Avoid character-by-character processing when performance matters

When processing strings, it is tempting to view them as arrays of characters (or bytes) and to process them as such.

Suppose that you would like to determine whether a string is ASCII. In ASCII, every character must be a byte value smaller than 128. A fine C++17 approach to check that a string is ASCII might look as follows.

bool is_ascii_branchy(const std::string_view v) {
   for (size_t i = 0; i < v.size(); i++) {
     if (uint8_t(v[i]) >= 128) {
       return false;
     }
   }
   return true;
}

It is important to consider at the logic of this code. What you are telling the compiler is to access all characters in sequence, check whether it is an ASCII character, and bail out if not. Thus if the string contains no ASCII character, only the first character should be read.

It might be high performance code if you are expecting the strings to mostly start with non-ASCII characters. But if you are expecting the string to be almost always ASCII, then this code is not going to be optimal.

You might complain that the compiler should be able to optimize it for you, and it will, but only within the constraints of the code you provided. Compilers are typically not in the business of redesigning your algorithms.

If you are expecting ASCII inputs, then you should just run through the string using as few steps as possible. The following code relies on the fact that our processors can process 64-bit blocks using single instructions:

bool is_ascii_branchless(const std::string_view v) {
  uint64_t running = 0;
  size_t i = 0;
  for(; i + 8 <= v.size(); i+=8) {
    uint64_t payload;
    memcpy(&payload, v.data() + i, 8);
    running |= payload;
  }
  for(; i < v.size(); i++) {
      running |= v[i];
  }
  return (running & 0x8080808080808080) == 0;  
}

It is an optimistic function: if you encounter a non-ASCII character early on, you will end up doing a lot of needless work if the string is long.
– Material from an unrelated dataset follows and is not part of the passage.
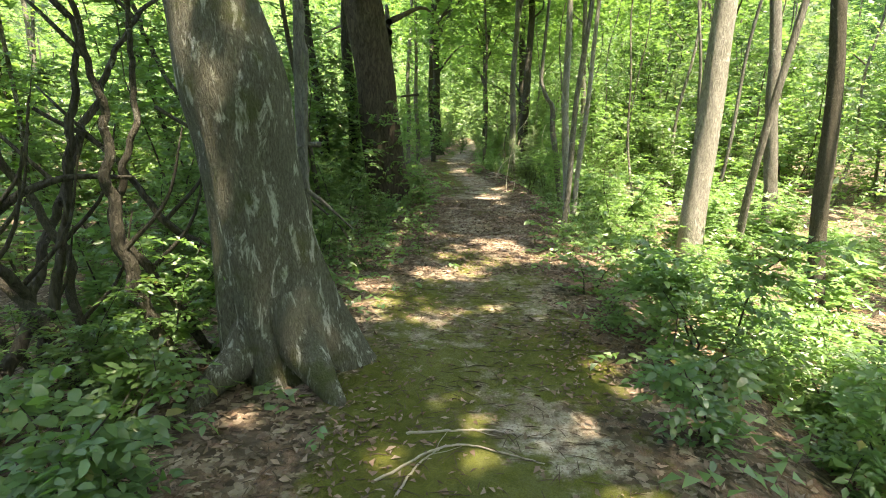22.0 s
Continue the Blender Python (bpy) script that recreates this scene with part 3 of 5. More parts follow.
def trunk_line(base, up, top, g, bend=0.25):
    """A trunk's axis: from under the ground through up, then straightening as it climbs."""
    base, up = np.asarray(base, float), np.asarray(up, float)
    slope = (up - base)[:2] / max(up[2] - base[2], 0.3)
    zg = gz(*base[:2])
    base = np.array([*(base[:2] + slope * (zg - base[2])), zg])
    zs = np.concatenate([[-0.25], np.linspace(0, 3.6, 36), np.linspace(4.1, top, 12)])
    lean = np.where(zs < 3.5, zs, 3.5 + (zs - 3.5) * 0.55)
    wob = bend * np.stack([np.sin(zs * 0.45 + g.uniform(0, 6)), np.sin(zs * 0.38 + g.uniform(0, 6))], 1) * np.clip(zs - 2, 0, 8)[:, None] / 8
    wob = wob + 0.022 * np.stack([np.sin(zs * 1.9 + g.uniform(0, 6)), np.sin(zs * 1.6 + g.uniform(0, 6))], 1) * np.clip(zs, 0, 1)[:, None]
    xy = base[:2] + slope * lean[:, None] + wob
    return np.column_stack([xy, zg + zs]), zs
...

You could try a hybrid between the two. You read 8 characters, check whether they are ASCII, and bail out if they aren’t.

bool is_ascii_hybrid(const std::string_view v) {

  size_t i = 0;
  for(; i + 8 <= v.size(); i+=8) {
    uint64_t payload;
    memcpy(&payload, v.data() + i, 8);
    if((payload & 0x8080808080808080) != 0) return false;
  }
  for(; i < v.size(); i++) {
      if((v[i] & 0x80) != 0) return false;
  }
  return true;
}

How do these functions compare? I wrote a quick benchmark with short ASCII strings (fewer than 128 characters). I get that the character-by-character runs at about half the speed. Your results vary, feel free to run my benchmark on your machine with your compiler.

character-by-character 2.0 GB/s
optimistic 3.5 GB/s
hybrid 3.4 GB/s

With some work, you can probably go much faster but be mindful of the fact that I deliberately chose a benchmark with small, fragmented, strings.